■ Short task ■
Skip the pictures. Reproduce all other material exactly.

::: Collected material

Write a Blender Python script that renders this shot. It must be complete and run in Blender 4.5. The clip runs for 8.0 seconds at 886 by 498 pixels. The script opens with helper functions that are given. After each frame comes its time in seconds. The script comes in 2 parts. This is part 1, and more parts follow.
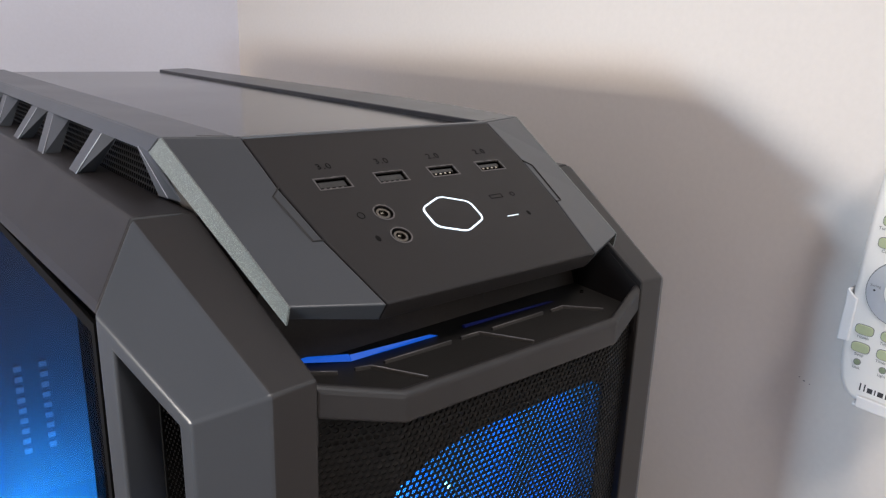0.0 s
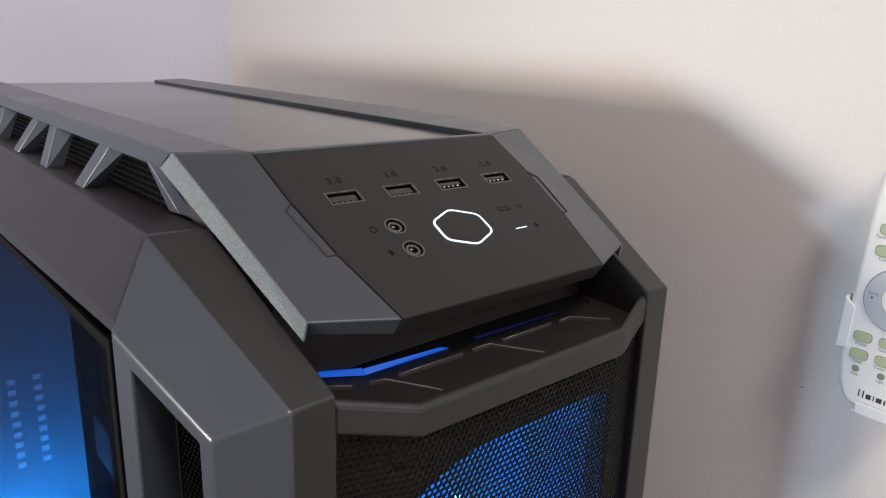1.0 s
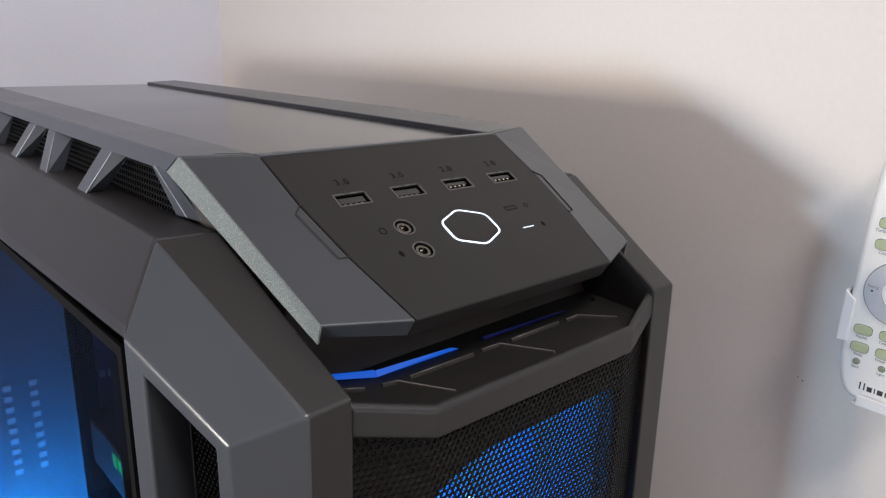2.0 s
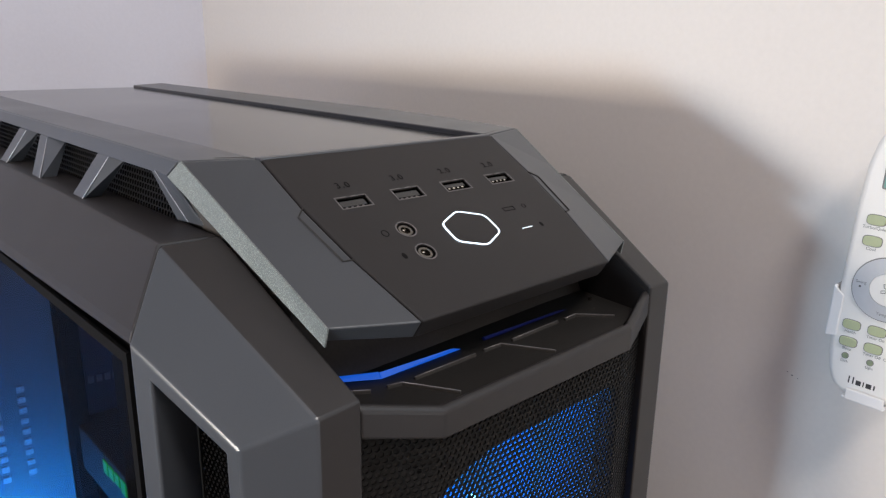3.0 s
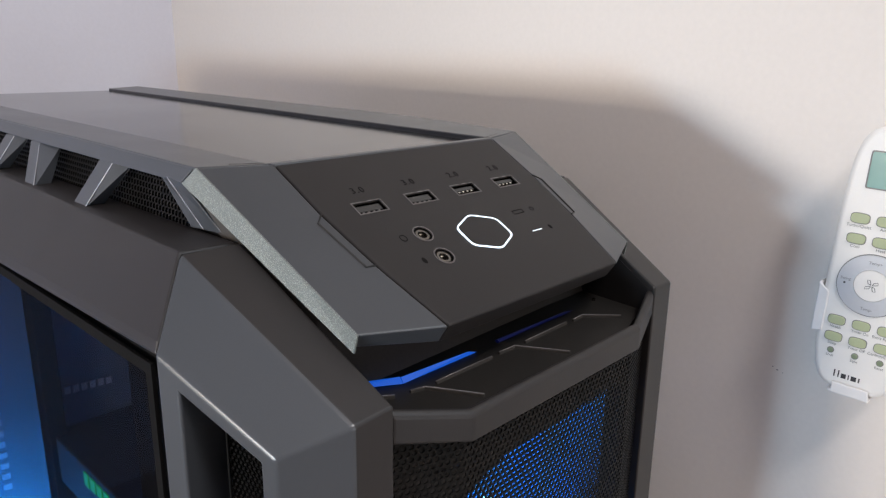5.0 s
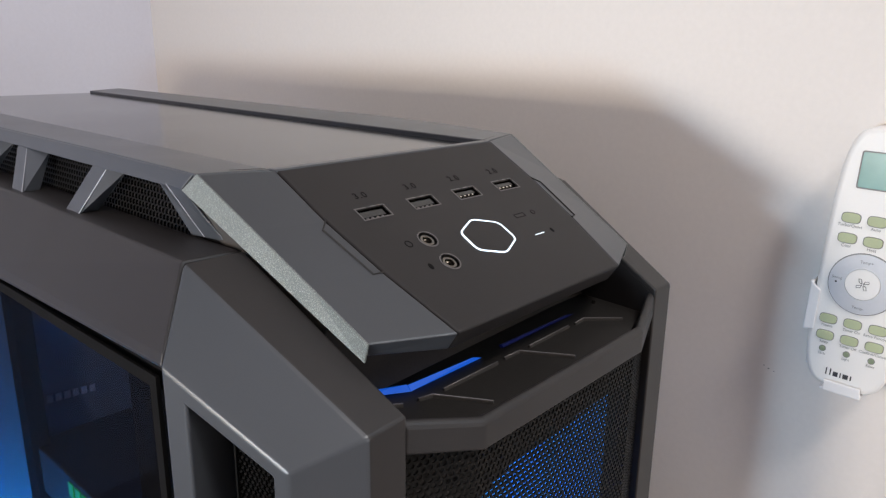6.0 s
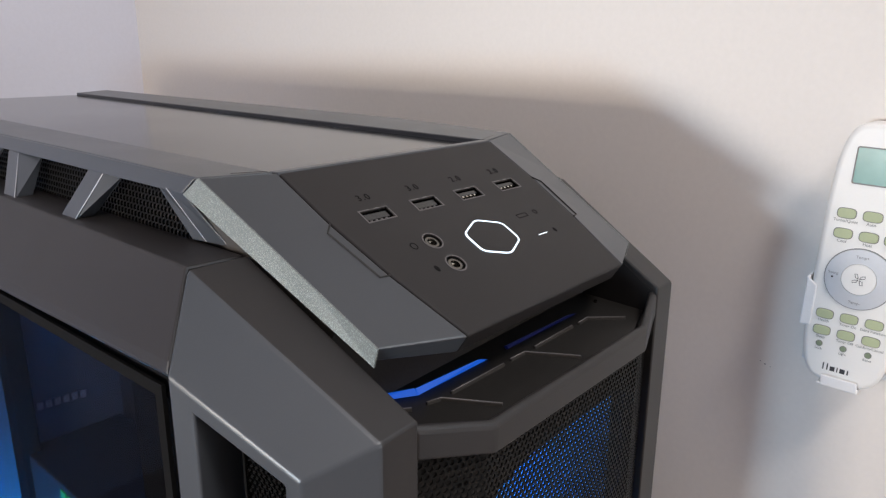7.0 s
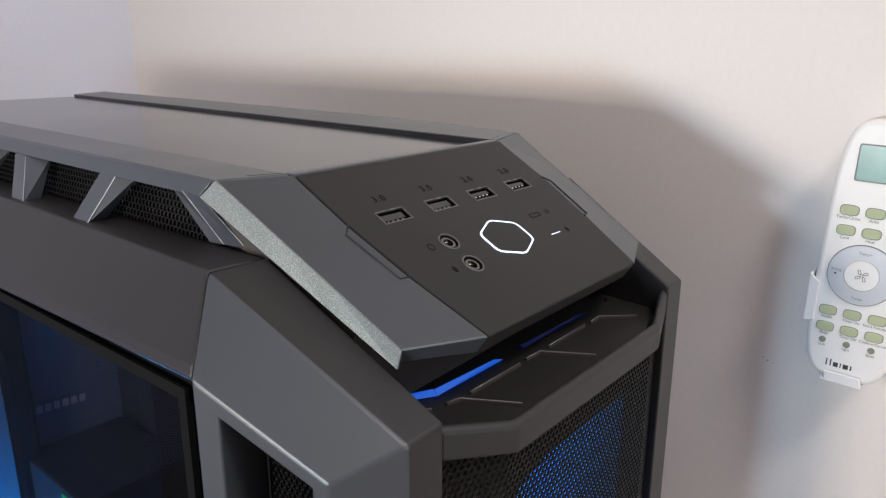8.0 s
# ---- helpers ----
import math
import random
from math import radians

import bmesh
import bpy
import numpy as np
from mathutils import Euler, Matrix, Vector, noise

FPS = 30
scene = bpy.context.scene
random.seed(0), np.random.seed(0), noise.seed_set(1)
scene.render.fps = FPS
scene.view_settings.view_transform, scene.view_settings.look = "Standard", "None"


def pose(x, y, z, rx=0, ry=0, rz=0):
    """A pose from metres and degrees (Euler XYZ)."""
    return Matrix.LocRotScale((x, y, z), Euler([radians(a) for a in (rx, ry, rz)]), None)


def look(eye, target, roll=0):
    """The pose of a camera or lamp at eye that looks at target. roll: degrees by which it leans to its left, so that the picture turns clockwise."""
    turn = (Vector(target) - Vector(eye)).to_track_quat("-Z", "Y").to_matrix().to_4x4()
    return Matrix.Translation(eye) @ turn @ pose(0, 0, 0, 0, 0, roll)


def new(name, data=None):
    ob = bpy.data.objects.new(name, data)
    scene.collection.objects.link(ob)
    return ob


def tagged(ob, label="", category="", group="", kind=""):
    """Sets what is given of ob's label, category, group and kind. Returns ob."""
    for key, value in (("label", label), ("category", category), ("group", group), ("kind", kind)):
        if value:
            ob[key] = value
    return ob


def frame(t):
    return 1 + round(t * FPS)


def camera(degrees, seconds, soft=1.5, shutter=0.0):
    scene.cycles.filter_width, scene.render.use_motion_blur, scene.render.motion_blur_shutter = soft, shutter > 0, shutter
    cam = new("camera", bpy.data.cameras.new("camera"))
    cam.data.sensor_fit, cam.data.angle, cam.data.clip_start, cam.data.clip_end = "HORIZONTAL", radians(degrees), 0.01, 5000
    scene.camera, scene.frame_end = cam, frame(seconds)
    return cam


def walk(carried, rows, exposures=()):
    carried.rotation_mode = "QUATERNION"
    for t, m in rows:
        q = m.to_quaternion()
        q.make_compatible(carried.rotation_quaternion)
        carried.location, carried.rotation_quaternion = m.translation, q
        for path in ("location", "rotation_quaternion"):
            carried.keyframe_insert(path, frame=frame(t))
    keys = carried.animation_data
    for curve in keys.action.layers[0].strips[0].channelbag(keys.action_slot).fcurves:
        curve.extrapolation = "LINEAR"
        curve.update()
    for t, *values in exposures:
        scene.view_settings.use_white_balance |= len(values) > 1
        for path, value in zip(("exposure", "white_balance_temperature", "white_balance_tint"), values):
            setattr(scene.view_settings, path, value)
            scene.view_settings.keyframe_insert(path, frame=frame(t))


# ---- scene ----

::::::

■ Result ■
Write a Blender Python script that renders this shot. It must be complete and run in Blender 4.5. The clip runs for 8.0 seconds at 886 by 498 pixels. The script opens with helper functions that are given. After each frame comes its time in seconds. The script comes in 2 parts. This is part 1, and more parts follow.
0.0 s
1.0 s
2.0 s
3.0 s
5.0 s
6.0 s
7.0 s
8.0 s
# ---- helpers ----
import math
import random
from math import radians

import bmesh
import bpy
import numpy as np
from mathutils import Euler, Matrix, Vector, noise

FPS = 30
scene = bpy.context.scene
random.seed(0), np.random.seed(0), noise.seed_set(1)
scene.render.fps = FPS
scene.view_settings.view_transform, scene.view_settings.look = "Standard", "None"


def pose(x, y, z, rx=0, ry=0, rz=0):
    """A pose from metres and degrees (Euler XYZ)."""
    return Matrix.LocRotScale((x, y, z), Euler([radians(a) for a in (rx, ry, rz)]), None)


def look(eye, target, roll=0):
    """The pose of a camera or lamp at eye that looks at target. roll: degrees by which it leans to its left, so that the picture turns clockwise."""
    turn = (Vector(target) - Vector(eye)).to_track_quat("-Z", "Y").to_matrix().to_4x4()
    return Matrix.Translation(eye) @ turn @ pose(0, 0, 0, 0, 0, roll)


def new(name, data=None):
    ob = bpy.data.objects.new(name, data)
    scene.collection.objects.link(ob)
    return ob


def tagged(ob, label="", category="", group="", kind=""):
    """Sets what is given of ob's label, category, group and kind. Returns ob."""
    for key, value in (("label", label), ("category", category), ("group", group), ("kind", kind)):
        if value:
            ob[key] = value
    return ob


def frame(t):
    return 1 + round(t * FPS)


def camera(degrees, seconds, soft=1.5, shutter=0.0):
    scene.cycles.filter_width, scene.render.use_motion_blur, scene.render.motion_blur_shutter = soft, shutter > 0, shutter
    cam = new("camera", bpy.data.cameras.new("camera"))
    cam.data.sensor_fit, cam.data.angle, cam.data.clip_start, cam.data.clip_end = "HORIZONTAL", radians(degrees), 0.01, 5000
    scene.camera, scene.frame_end = cam, frame(seconds)
    return cam


def walk(carried, rows, exposures=()):
    carried.rotation_mode = "QUATERNION"
    for t, m in rows:
        q = m.to_quaternion()
        q.make_compatible(carried.rotation_quaternion)
        carried.location, carried.rotation_quaternion = m.translation, q
        for path in ("location", "rotation_quaternion"):
            carried.keyframe_insert(path, frame=frame(t))
    keys = carried.animation_data
    for curve in keys.action.layers[0].strips[0].channelbag(keys.action_slot).fcurves:
        curve.extrapolation = "LINEAR"
        curve.update()
    for t, *values in exposures:
        scene.view_settings.use_white_balance |= len(values) > 1
        for path, value in zip(("exposure", "white_balance_temperature", "white_balance_tint"), values):
            setattr(scene.view_settings, path, value)
            scene.view_settings.keyframe_insert(path, frame=frame(t))


# ---- scene ----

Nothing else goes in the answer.